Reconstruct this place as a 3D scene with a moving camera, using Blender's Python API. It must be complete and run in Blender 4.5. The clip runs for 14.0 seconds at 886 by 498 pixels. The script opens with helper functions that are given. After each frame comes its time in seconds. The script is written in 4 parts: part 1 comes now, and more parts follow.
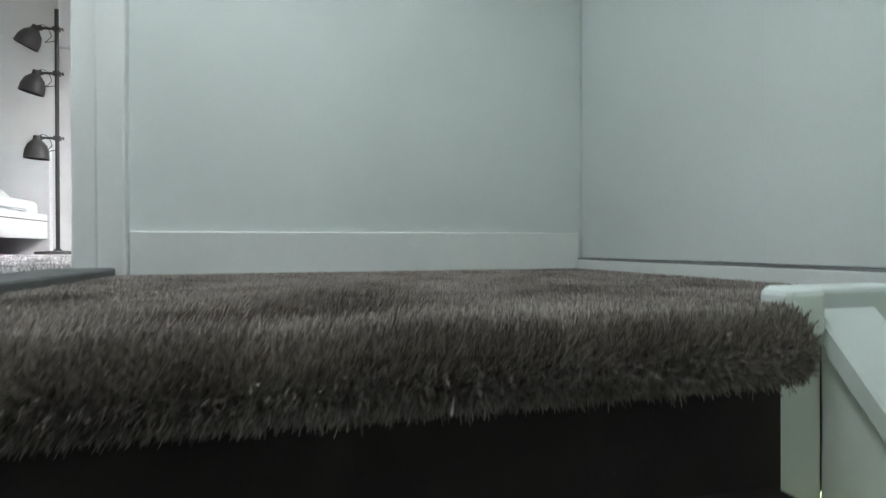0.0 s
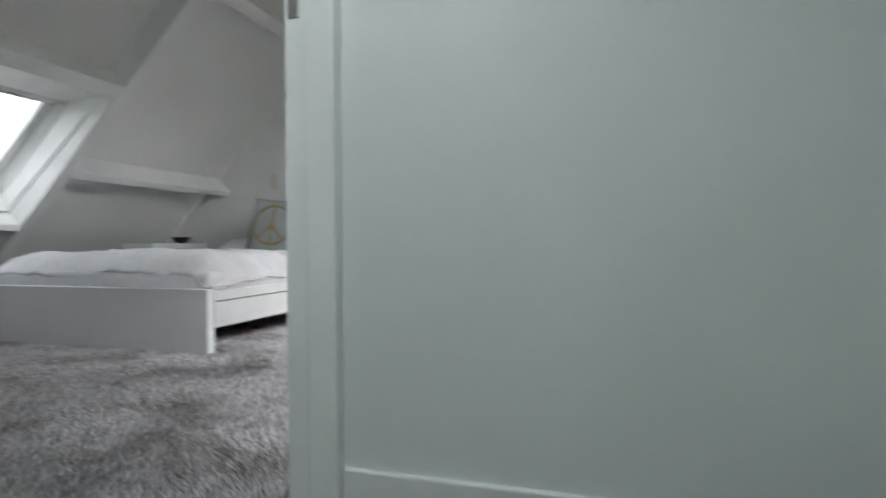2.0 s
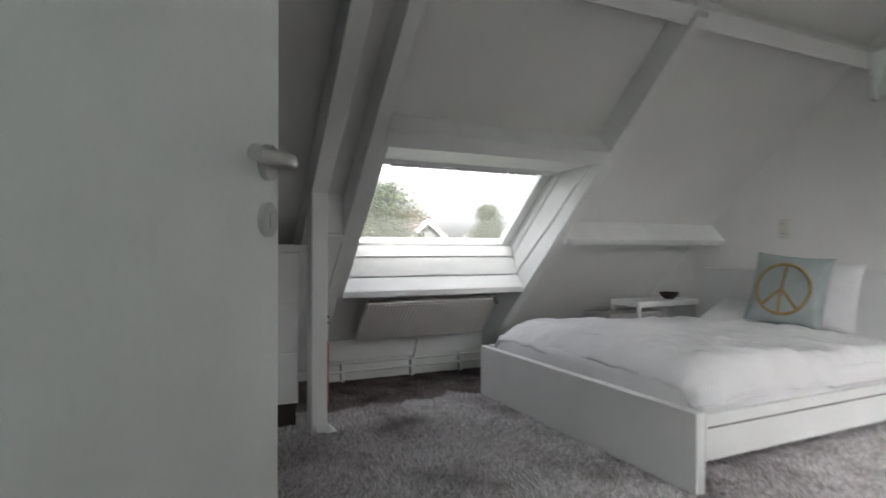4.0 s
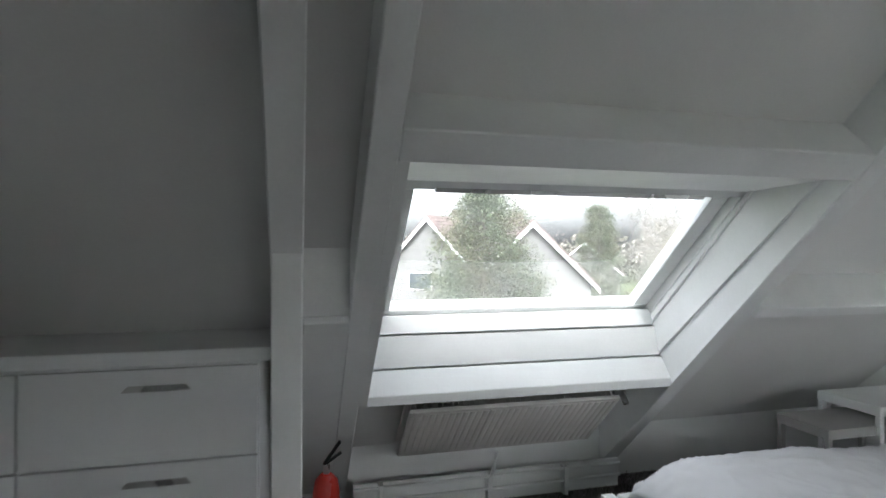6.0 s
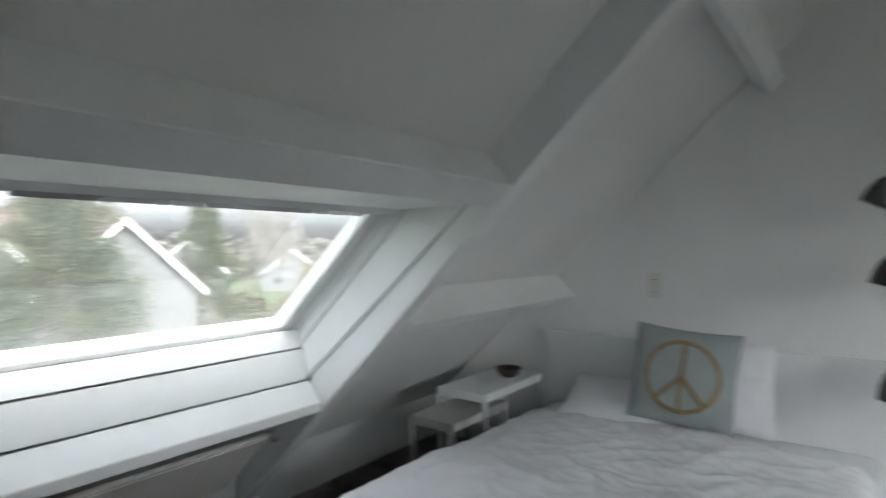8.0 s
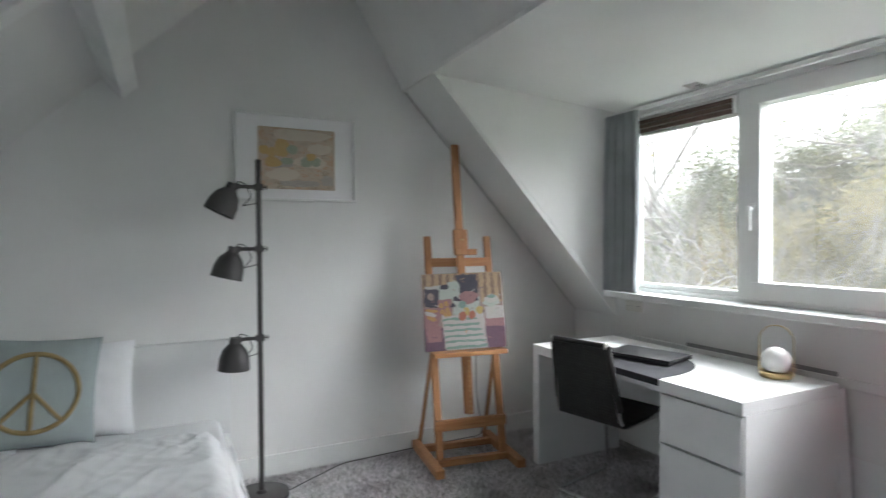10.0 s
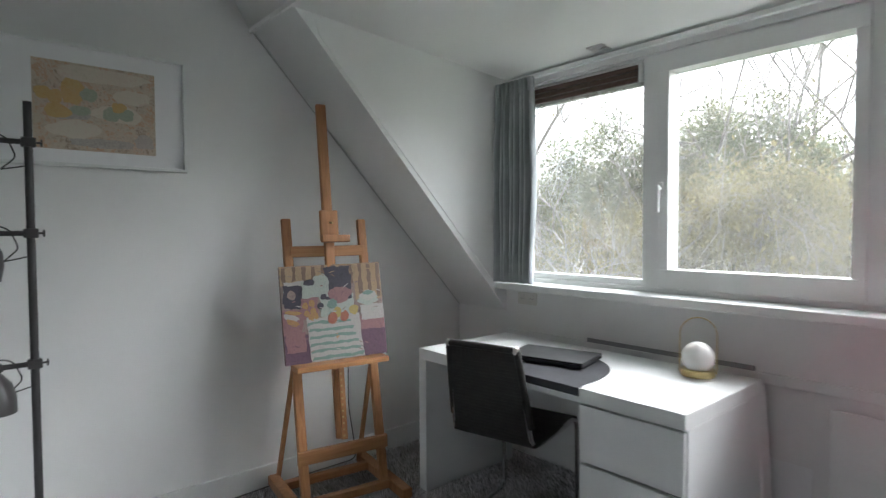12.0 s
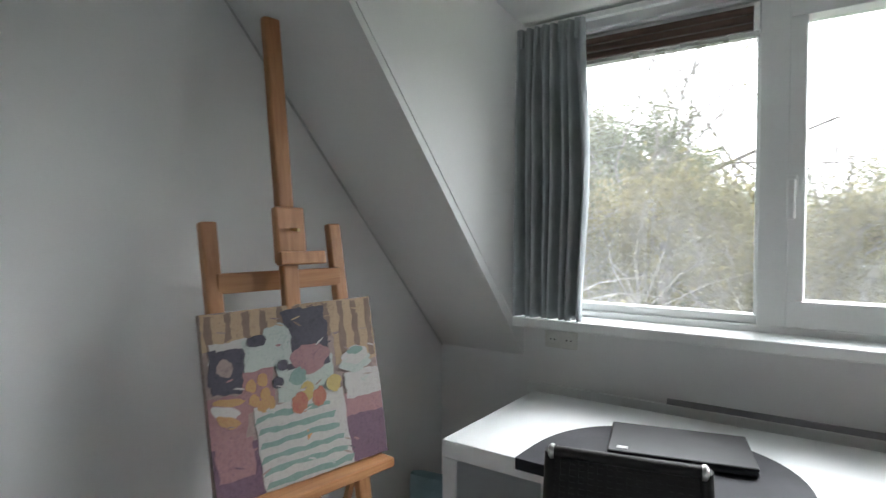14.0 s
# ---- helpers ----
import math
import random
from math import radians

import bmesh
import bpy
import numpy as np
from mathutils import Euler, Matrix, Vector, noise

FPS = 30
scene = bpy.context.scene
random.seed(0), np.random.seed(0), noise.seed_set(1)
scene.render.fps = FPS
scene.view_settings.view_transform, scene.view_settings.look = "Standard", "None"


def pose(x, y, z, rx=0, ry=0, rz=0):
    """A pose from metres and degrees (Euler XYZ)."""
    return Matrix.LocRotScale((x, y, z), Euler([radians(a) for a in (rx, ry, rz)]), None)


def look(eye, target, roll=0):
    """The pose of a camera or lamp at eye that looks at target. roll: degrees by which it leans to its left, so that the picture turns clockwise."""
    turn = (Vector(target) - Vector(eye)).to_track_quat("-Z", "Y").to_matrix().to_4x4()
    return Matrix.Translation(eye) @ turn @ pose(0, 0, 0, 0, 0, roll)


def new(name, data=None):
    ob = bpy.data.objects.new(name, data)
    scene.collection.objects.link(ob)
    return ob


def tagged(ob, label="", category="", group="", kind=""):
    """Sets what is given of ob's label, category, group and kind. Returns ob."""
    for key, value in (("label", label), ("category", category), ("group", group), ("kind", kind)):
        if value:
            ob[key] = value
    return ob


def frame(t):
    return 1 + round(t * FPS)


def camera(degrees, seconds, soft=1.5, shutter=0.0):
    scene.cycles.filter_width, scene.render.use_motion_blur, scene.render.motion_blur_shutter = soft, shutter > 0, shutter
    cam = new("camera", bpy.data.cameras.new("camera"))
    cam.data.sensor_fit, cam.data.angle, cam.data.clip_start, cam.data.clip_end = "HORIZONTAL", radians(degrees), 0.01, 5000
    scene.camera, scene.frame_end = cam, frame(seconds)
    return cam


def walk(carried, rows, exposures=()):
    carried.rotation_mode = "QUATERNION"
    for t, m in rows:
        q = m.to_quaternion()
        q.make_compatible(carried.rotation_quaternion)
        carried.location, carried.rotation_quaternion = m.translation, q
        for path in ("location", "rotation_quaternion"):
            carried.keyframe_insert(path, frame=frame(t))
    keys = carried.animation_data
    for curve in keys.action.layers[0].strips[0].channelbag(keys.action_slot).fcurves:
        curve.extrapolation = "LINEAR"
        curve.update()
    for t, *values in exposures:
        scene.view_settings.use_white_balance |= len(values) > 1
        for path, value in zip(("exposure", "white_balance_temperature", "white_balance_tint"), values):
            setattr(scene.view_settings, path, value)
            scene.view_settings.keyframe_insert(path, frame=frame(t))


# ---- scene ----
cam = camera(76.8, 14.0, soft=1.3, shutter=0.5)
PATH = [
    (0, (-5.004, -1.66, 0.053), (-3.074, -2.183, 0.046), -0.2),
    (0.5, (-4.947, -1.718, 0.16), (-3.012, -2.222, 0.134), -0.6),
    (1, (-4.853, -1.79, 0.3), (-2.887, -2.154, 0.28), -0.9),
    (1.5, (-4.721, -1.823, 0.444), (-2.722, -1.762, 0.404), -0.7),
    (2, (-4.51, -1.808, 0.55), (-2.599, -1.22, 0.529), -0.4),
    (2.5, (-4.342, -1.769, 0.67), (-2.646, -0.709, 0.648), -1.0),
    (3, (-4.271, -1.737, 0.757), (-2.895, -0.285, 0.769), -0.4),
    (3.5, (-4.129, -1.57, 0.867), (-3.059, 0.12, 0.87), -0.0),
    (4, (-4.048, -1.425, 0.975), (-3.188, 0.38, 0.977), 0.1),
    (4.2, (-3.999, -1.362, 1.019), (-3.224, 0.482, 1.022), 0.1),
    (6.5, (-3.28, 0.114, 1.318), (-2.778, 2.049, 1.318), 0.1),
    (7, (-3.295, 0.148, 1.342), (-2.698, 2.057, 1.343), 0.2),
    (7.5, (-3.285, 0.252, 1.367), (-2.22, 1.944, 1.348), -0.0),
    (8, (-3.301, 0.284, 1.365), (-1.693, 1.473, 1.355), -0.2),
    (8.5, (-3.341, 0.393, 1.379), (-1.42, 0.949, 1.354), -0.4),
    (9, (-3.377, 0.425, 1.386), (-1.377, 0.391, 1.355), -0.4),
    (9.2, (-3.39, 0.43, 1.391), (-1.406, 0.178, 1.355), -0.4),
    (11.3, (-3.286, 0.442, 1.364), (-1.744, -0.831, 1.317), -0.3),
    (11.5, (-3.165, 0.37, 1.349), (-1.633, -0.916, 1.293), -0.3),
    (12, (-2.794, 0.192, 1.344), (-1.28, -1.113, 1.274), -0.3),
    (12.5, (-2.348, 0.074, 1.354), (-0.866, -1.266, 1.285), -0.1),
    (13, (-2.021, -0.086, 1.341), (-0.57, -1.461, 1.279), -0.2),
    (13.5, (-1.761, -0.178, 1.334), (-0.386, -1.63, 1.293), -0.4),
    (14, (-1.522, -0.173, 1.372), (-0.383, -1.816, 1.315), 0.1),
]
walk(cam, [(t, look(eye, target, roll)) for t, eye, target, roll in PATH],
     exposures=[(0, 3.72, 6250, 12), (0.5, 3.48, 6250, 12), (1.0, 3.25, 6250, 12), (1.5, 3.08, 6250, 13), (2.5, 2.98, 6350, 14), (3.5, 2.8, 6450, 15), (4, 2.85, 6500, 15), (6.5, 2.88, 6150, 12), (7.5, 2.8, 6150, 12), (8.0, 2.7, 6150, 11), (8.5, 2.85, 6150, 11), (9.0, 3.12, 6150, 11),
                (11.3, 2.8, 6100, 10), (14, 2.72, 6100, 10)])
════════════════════
(Requirement): Repeat the listing above exactly, with no pictures.

(The output):
Reconstruct this place as a 3D scene with a moving camera, using Blender's Python API. It must be complete and run in Blender 4.5. The clip runs for 14.0 seconds at 886 by 498 pixels. The script opens with helper functions that are given. After each frame comes its time in seconds. The script is written in 4 parts: part 1 comes now, and more parts follow.
0.0 s
2.0 s
4.0 s
6.0 s
8.0 s
10.0 s
12.0 s
14.0 s
# ---- helpers ----
import math
import random
from math import radians

import bmesh
import bpy
import numpy as np
from mathutils import Euler, Matrix, Vector, noise

FPS = 30
scene = bpy.context.scene
random.seed(0), np.random.seed(0), noise.seed_set(1)
scene.render.fps = FPS
scene.view_settings.view_transform, scene.view_settings.look = "Standard", "None"


def pose(x, y, z, rx=0, ry=0, rz=0):
    """A pose from metres and degrees (Euler XYZ)."""
    return Matrix.LocRotScale((x, y, z), Euler([radians(a) for a in (rx, ry, rz)]), None)


def look(eye, target, roll=0):
    """The pose of a camera or lamp at eye that looks at target. roll: degrees by which it leans to its left, so that the picture turns clockwise."""
    turn = (Vector(target) - Vector(eye)).to_track_quat("-Z", "Y").to_matrix().to_4x4()
    return Matrix.Translation(eye) @ turn @ pose(0, 0, 0, 0, 0, roll)


def new(name, data=None):
    ob = bpy.data.objects.new(name, data)
    scene.collection.objects.link(ob)
    return ob


def tagged(ob, label="", category="", group="", kind=""):
    """Sets what is given of ob's label, category, group and kind. Returns ob."""
    for key, value in (("label", label), ("category", category), ("group", group), ("kind", kind)):
        if value:
            ob[key] = value
    return ob


def frame(t):
    return 1 + round(t * FPS)


def camera(degrees, seconds, soft=1.5, shutter=0.0):
    scene.cycles.filter_width, scene.render.use_motion_blur, scene.render.motion_blur_shutter = soft, shutter > 0, shutter
    cam = new("camera", bpy.data.cameras.new("camera"))
    cam.data.sensor_fit, cam.data.angle, cam.data.clip_start, cam.data.clip_end = "HORIZONTAL", radians(degrees), 0.01, 5000
    scene.camera, scene.frame_end = cam, frame(seconds)
    return cam


def walk(carried, rows, exposures=()):
    carried.rotation_mode = "QUATERNION"
    for t, m in rows:
        q = m.to_quaternion()
        q.make_compatible(carried.rotation_quaternion)
        carried.location, carried.rotation_quaternion = m.translation, q
        for path in ("location", "rotation_quaternion"):
            carried.keyframe_insert(path, frame=frame(t))
    keys = carried.animation_data
    for curve in keys.action.layers[0].strips[0].channelbag(keys.action_slot).fcurves:
        curve.extrapolation = "LINEAR"
        curve.update()
    for t, *values in exposures:
        scene.view_settings.use_white_balance |= len(values) > 1
        for path, value in zip(("exposure", "white_balance_temperature", "white_balance_tint"), values):
            setattr(scene.view_settings, path, value)
            scene.view_settings.keyframe_insert(path, frame=frame(t))


# ---- scene ----
cam = camera(76.8, 14.0, soft=1.3, shutter=0.5)
PATH = [
    (0, (-5.004, -1.66, 0.053), (-3.074, -2.183, 0.046), -0.2),
    (0.5, (-4.947, -1.718, 0.16), (-3.012, -2.222, 0.134), -0.6),
    (1, (-4.853, -1.79, 0.3), (-2.887, -2.154, 0.28), -0.9),
    (1.5, (-4.721, -1.823, 0.444), (-2.722, -1.762, 0.404), -0.7),
    (2, (-4.51, -1.808, 0.55), (-2.599, -1.22, 0.529), -0.4),
    (2.5, (-4.342, -1.769, 0.67), (-2.646, -0.709, 0.648), -1.0),
    (3, (-4.271, -1.737, 0.757), (-2.895, -0.285, 0.769), -0.4),
    (3.5, (-4.129, -1.57, 0.867), (-3.059, 0.12, 0.87), -0.0),
    (4, (-4.048, -1.425, 0.975), (-3.188, 0.38, 0.977), 0.1),
    (4.2, (-3.999, -1.362, 1.019), (-3.224, 0.482, 1.022), 0.1),
    (6.5, (-3.28, 0.114, 1.318), (-2.778, 2.049, 1.318), 0.1),
    (7, (-3.295, 0.148, 1.342), (-2.698, 2.057, 1.343), 0.2),
    (7.5, (-3.285, 0.252, 1.367), (-2.22, 1.944, 1.348), -0.0),
    (8, (-3.301, 0.284, 1.365), (-1.693, 1.473, 1.355), -0.2),
    (8.5, (-3.341, 0.393, 1.379), (-1.42, 0.949, 1.354), -0.4),
    (9, (-3.377, 0.425, 1.386), (-1.377, 0.391, 1.355), -0.4),
    (9.2, (-3.39, 0.43, 1.391), (-1.406, 0.178, 1.355), -0.4),
    (11.3, (-3.286, 0.442, 1.364), (-1.744, -0.831, 1.317), -0.3),
    (11.5, (-3.165, 0.37, 1.349), (-1.633, -0.916, 1.293), -0.3),
    (12, (-2.794, 0.192, 1.344), (-1.28, -1.113, 1.274), -0.3),
    (12.5, (-2.348, 0.074, 1.354), (-0.866, -1.266, 1.285), -0.1),
    (13, (-2.021, -0.086, 1.341), (-0.57, -1.461, 1.279), -0.2),
    (13.5, (-1.761, -0.178, 1.334), (-0.386, -1.63, 1.293), -0.4),
    (14, (-1.522, -0.173, 1.372), (-0.383, -1.816, 1.315), 0.1),
]
walk(cam, [(t, look(eye, target, roll)) for t, eye, target, roll in PATH],
     exposures=[(0, 3.72, 6250, 12), (0.5, 3.48, 6250, 12), (1.0, 3.25, 6250, 12), (1.5, 3.08, 6250, 13), (2.5, 2.98, 6350, 14), (3.5, 2.8, 6450, 15), (4, 2.85, 6500, 15), (6.5, 2.88, 6150, 12), (7.5, 2.8, 6150, 12), (8.0, 2.7, 6150, 11), (8.5, 2.85, 6150, 11), (9.0, 3.12, 6150, 11),
                (11.3, 2.8, 6100, 10), (14, 2.72, 6100, 10)])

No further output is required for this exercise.